Tesla CEO Elon Musk has accepted a no-guilt settlement with the United States Securities and Exchange Commission to avoid a court battle over a complaint filed last week which alleges securities fraud. As a result, Musk will resign his position as Tesla's board chairman and pay a fine of $20 million.
Pursuant to the terms of the agreement, Musk must resign as "Chair of the Board of Directors of Tesla" within 45 days of the agreement. This resignation will remain mandatory for a minimum of three years, which the SEC may extend should it see fit. After that term, he is free to seek re-election to the board.
Musk's $20 million settlement must be paid by him within 14 days of the judgment being accepted.

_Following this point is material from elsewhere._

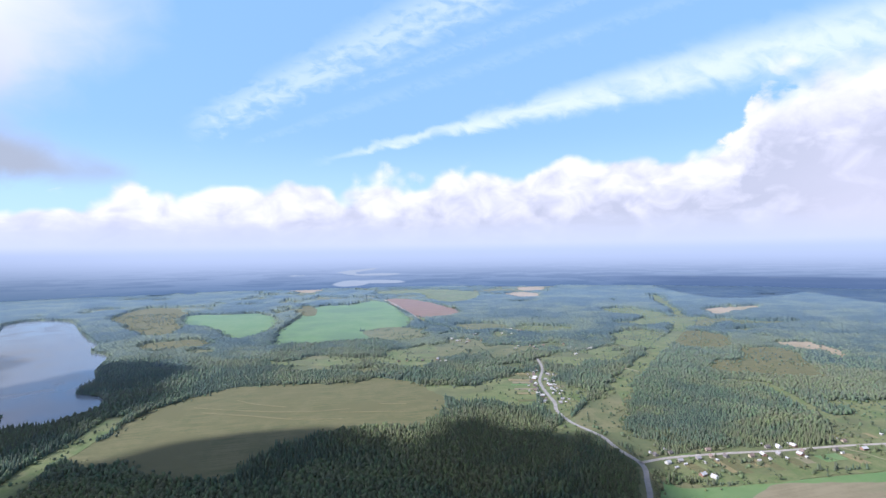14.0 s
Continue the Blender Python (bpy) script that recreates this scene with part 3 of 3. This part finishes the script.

Tesla itself must also pay an additional $20 million fine for failing to censor Musk's tweet.
Interestingly, a clause is entered into the agreement that states Musk must follow any communication procedures implemented by Tesla, specifically related to posts on Twitter. This may lead to an intriguing development where, should the board require it, Musk must seek approval before posting Tesla-related information on Twitter.

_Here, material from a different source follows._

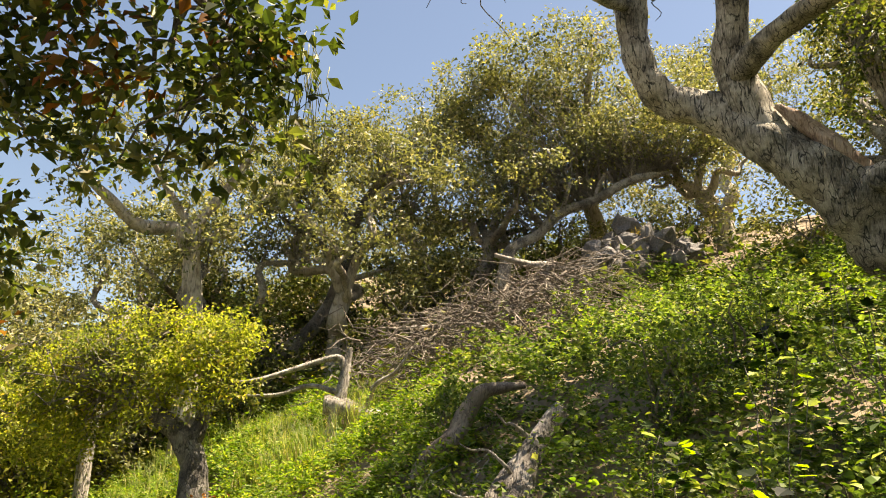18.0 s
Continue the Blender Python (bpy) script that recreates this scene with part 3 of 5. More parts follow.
OROOT = along(OT[7:], O2[2:], OR[3:], OH, OA[3:], OB[4:], OL)
# the three blobs above z 10 are unseen, placed to shade the slope
OAK_BLOBS = [(4.0, 13.9, 8.0, 1.2, 1.0, 0.6), (5.0, 12.6, 7.6, 1.1, 1.0, 0.6), (6.1, 11.7, 7.4, 1.1, 1.0, 0.6), (7.3, 11.9, 6.4, 0.9, 0.9, 0.9), (7.1, 12.9, 6.0, 0.7, 0.9, 0.8), (8.1, 12.2, 5.8, 0.9, 1.0, 0.9), (6.2, 15.2, 7.0, 1.3, 1.0, 0.7),
             (5.4, 16.5, 7.3, 1.3, 1.0, 0.8), (7.4, 11.0, 6.6, 0.8, 0.8, 0.7), (5.6, 16.2, 6.3, 0.9, 0.8, 0.4), (6.5, 13.2, 6.6, 0.8, 0.9, 0.5), (3.4, 15.2, 10.8, 2.0, 1.8, 0.8), (2.3, 16.8, 11.4, 1.9, 1.5, 0.7), (3.4, 16.2, 12.0, 1.8, 1.6, 0.7), (9.0, 14.2, 6.6, 1.8, 1.5, 1.2)]
crown(O, OROOT, OAK_BLOBS, OAK_LEAF, 0.065, 22, 34, 0.13, seed=31, twig_share=0.12)
INNER = [(4.2, 15.4, 6.6, 0.7, 0.6, 0.5), (5.2, 15.6, 6.5, 0.8, 0.7, 0.45), (5.6, 14.1, 6.7, 0.8, 0.7, 0.4), (6.6, 14.2, 6.3, 0.9, 0.8, 0.5), (6.3, 12.9, 6.6, 0.7, 0.7, 0.4), (6.3, 15.8, 6.4, 0.9, 0.8, 0.45), (6.7, 12.2, 6.1, 0.7, 0.7, 0.5), (7.5, 12.1, 5.8, 0.7, 0.7, 0.6),
         (3.0, 14.3, 7.4, 0.5, 0.5, 0.4), (3.7, 13.3, 7.4, 0.7, 0.6, 0.4), (4.3, 12.5, 7.3, 0.7, 0.7, 0.4), (5.0, 11.7, 7.2, 0.7, 0.7, 0.4), (5.7, 10.8, 7.0, 0.7, 0.6, 0.4), (6.5, 10.3, 6.9, 0.7, 0.6, 0.5), (4.5, 16.6, 6.4, 0.6, 0.6, 0.4), (7.4, 15.2, 6.6, 0.9, 0.8, 0.5)]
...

Last Thursday, Musk reportedly redacted his acceptance of the settlement at the last minute, forcing the SEC's hand to file suit against the CEO over his tweet stating that he had secured funding to take Tesla private at $420 per share. Under the no-guilt agreement, Musk does not admit to fault, but must also not publicly issue a statement denying fault under the premise of factual basis.
“The total package of remedies and relief announced today are specifically designed to address the misconduct at issue by strengthening Tesla’s corporate governance and oversight to protect investors,” Stephanie Avakian, co-director of the SEC’s Enforcement Division, said in a statement to the Washington Post.
Tesla and the SEC did not respond to The Drive's request for comment on this matter.